DANCING AT LUGHNASA

Imagine Earl Hamner Jr as an illegitimate son growing up under the watchful eyes of his mother and her four doughty sisters in the poverty stricken Irish village of Donegal in 1936. Instead of his writing "Spencer’s Mountain", a best seller that spawns a hit movie and a long running TV show called "The Waltons," he dramatizes his reminisces in a hit play called "Dancing at Lughnasa." Aside from the gender change in family structure, the big difference between Hamner’s original creations and the play is, "Dancing at Lughnasa" doesn’t really have a happy ending.

Basically, "Dancing at Lughnasa" is about a family trying to hold itself together against the inevitable forces of change, much like "The Waltons." A ‘crazy’ brother, a missionary priest drawn to the ‘heathen’ practices of his African ‘converts,’ comes back home to die. A knitting factory replaces the need for the manual labor of one sister and forces the emigration of villagers who were essential to the teaching position of another. The son’s absentee father makes a farewell appearance before rushing off to fight against Franco in Spain. And through it all, a modern invention called radio brings news from the outside world and intermittently stirs the yearnings of lost youth with the sound of music.

The pagan celebration of Lughnasa is the equivalent of the Harvest Ball where the villagers congregate to booze it up and dance the night away! The sisters talk incessantly about the ‘times’ they had and the loves they gave up to hold the family together.

Mostly, holding the family together now means working the land and looking after Christina Mundy’s son, Michael, his Uncle(Father) Jack and dim witted Aunt Rose.

The fine ensemble performances are the best thing about "Dancing at Lughnasa." Equal time is given to each character to measure what is gained or lost by film’s end. Meryl Streep is the effete Kate, the ‘Gander,’ who haughtily heads the Mundy flock. Catherine McCormack manages to bring a certain dignity and reserve to Christina that seems unusual for an unwed mother in1930’s Catholic Ireland. Kathy Burke, who is all Sturm und Drang as Bloody Mary in "Elizabeth," does a complete about face as the cheerful Maggie. Brid Brennan repeats her Tony winning stage role as the grumpy outspoken Agnes who wants to break her ties to the land and escape with Rose, played by Sophie Thompson. Unfortunately, Rose has her own idea of happiness with a lout whose wife ran out on him. Finally Michael Gambon is wonderful as the melancholy brother/priest who embraces the sensuality of nature in his final days.
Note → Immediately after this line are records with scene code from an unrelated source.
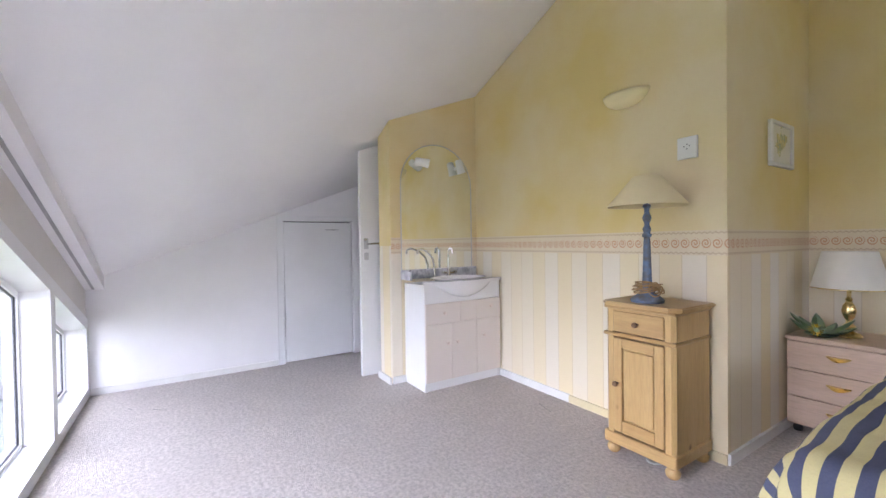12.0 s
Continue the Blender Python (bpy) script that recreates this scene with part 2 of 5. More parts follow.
def tube(bm, pts, r, seg=8, r_end=None):
    pts = [Vector(p) for p in pts]
    rings, n = [], len(pts)
    for i, p in enumerate(pts):
        d = (pts[min(i + 1, n - 1)] - pts[max(i - 1, 0)]).normalized()
        q = d.to_track_quat("Z", "Y")
        rr = r if r_end is None else r + (r_end - r) * i / (n - 1)
        rings.append([bm.verts.new(p + q @ Vector((rr * math.cos(2 * math.pi * k / seg), rr * math.sin(2 * math.pi * k / seg), 0))) for k in range(seg)])
    for a, c in zip(rings, rings[1:]):
        best = min(range(seg), key=lambda s: (a[0].co - c[s].co).length)
        for k in range(seg):
            bm.faces.new((a[k], a[(k + 1) % seg], c[(k + 1 + best) % seg], c[(k + best) % seg]))
    bm.faces.new(rings[0][::-1])
    bm.faces.new(rings[-1])
    return bm


# ---- structure: an upper room under a roof whose ridge runs on the diagonal ----
YS, YY, XR, XW = -3.985, -2.855, -3.093, -5.97   # headboard wall, yellow wall, its return, west windows


def roof_ne(x, y):
    return 0.866 - 0.400 * x - 0.397 * y


def roof_sw(x, y):
    return 5.608 + 0.404 * x + 0.400 * y


def roof(x, y):
    return min(roof_ne(x, y), roof_sw(x, y)) + 0.03


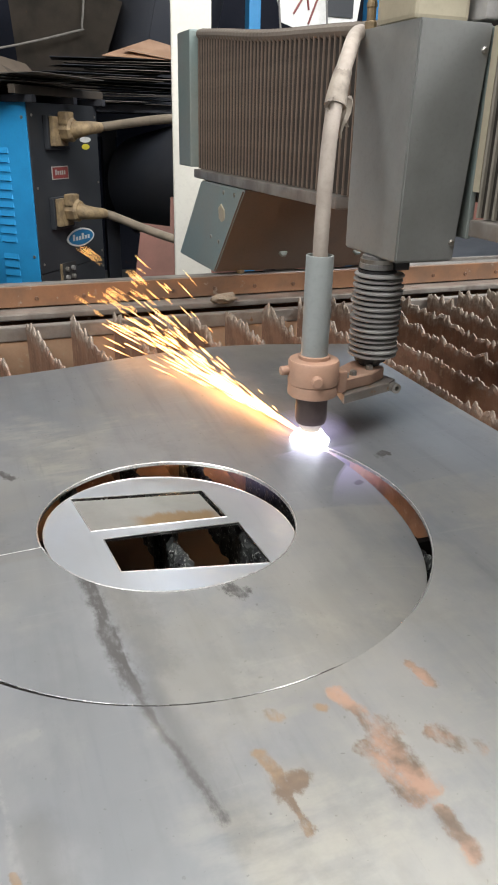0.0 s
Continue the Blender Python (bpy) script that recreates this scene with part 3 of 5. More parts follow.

The biggest problem with "Dancing at Lughnasa" is that it’s more often dull than not. There is a genuine feeling for the women and much of the dialogue is crisp and playfully bitchy. But the Waltonish reflection on the big dance scene as the one event that stands luminous in Michael’s memory, lacks substance. Instead of using wide shots to frame all the sisters together to create a momentary feeling of family unity, director Pat O’Connor chooses to use tighter, one and two shot groupings that tend to isolate individual body movement. This creates a feeling of fragmentation. It gives the idea that, even in their one spontaneous moment of communal joy, the sisters are doomed to go their separate ways. I don’t think this was O’Connor’s intent. The rosy recollection of the adult Michael, as narrator, reinforces this notion. The sense of primal revelry that was supposedly the pinnacle moment of the stage play, with the sisters throwing inhibition to the wind to celebrate the familial bonds that held them together, feels like a ripple when it should have felt like a tidal wave!